I really don't. And I'm not sure what I can do about it.


First just a question...do you really want to change this? I tend to be a loner...I have family and good friends...but often prefer to leave them out of most parts of my life, I am social to a point and then i just want to be left alone. I go home to an empty house everyday...on occasion i feel down about it, but most days I'm just happy for the peace and quiet. I go out about once a week with friends and that is about enough for me, have been trying to date, but find it mostly bothersome to be truthful. Recently I went on a trip with 7 close friends...we had a good time but a few days in I was ready for some me time..I love them but in small doses.

JustaGal
10-25-2015, 12:36 PM
The only person in my life is my disabled grandfather, and I take care of him.

Other than that I have no one.

No parents
No brothers and sisters
No family (the ones I have are happy I'm in this situation)
No significant other
No good friends (the few I have live out of state and we talk on the phone)

I'm really trying to make something of myself, just got back in school but I honestly when I see people at school getting rides from their boyfriends/older siblings to go home to a house full of a family and I'm walking to my car alone, to go take care of my grandfather, then I sit still in the dark and just think until 2 - 3 am in the morning.

And the sad part is, every time I tell someone this I get cliched answers like

"Oh I'm sure you have someone in your family who cares" or
"Things will work out great for you, your a good person"

I really don't.
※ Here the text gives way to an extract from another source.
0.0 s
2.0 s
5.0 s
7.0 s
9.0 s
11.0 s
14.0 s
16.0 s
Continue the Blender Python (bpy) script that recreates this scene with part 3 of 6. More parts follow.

And I'm not sure what I can do about it.


I am in the same position. It is really painful at times. I go to a support group that is really good for me. I have tried other things, like a running group. I made a good friend out of that. Congrats on school! Be proud of your self for taking that action.

MiST
10-26-2015, 10:27 AM
Make friends, meet people online and make friends and then perhaps meet them if you are comfortable with that.

whitneyhawkins
10-26-2015, 05:07 PM
I really feel for you. I know what it is like to move somewhere and have no one. That feeling of isolation can be so terrifying.
But, I can tell your grandfather is so lucky to have someone like you to take care of him.

Half the battle of making friends is getting over the initial shock of being the new person. I think as humans we are so afraid of rejection. But, when we take risks, sometimes we can get great rewards. Like others have said above, taking the plunge and joining a group could be great! Maybe that is a little too scary. Try taking baby steps. Saying hello to someone at school, then give yourself a challenge for the next week like having a full conversation with someone. Tasks are much easier when they are broken down.

I hope this forum gives you some of the social interaction you want and that it is helpful to you!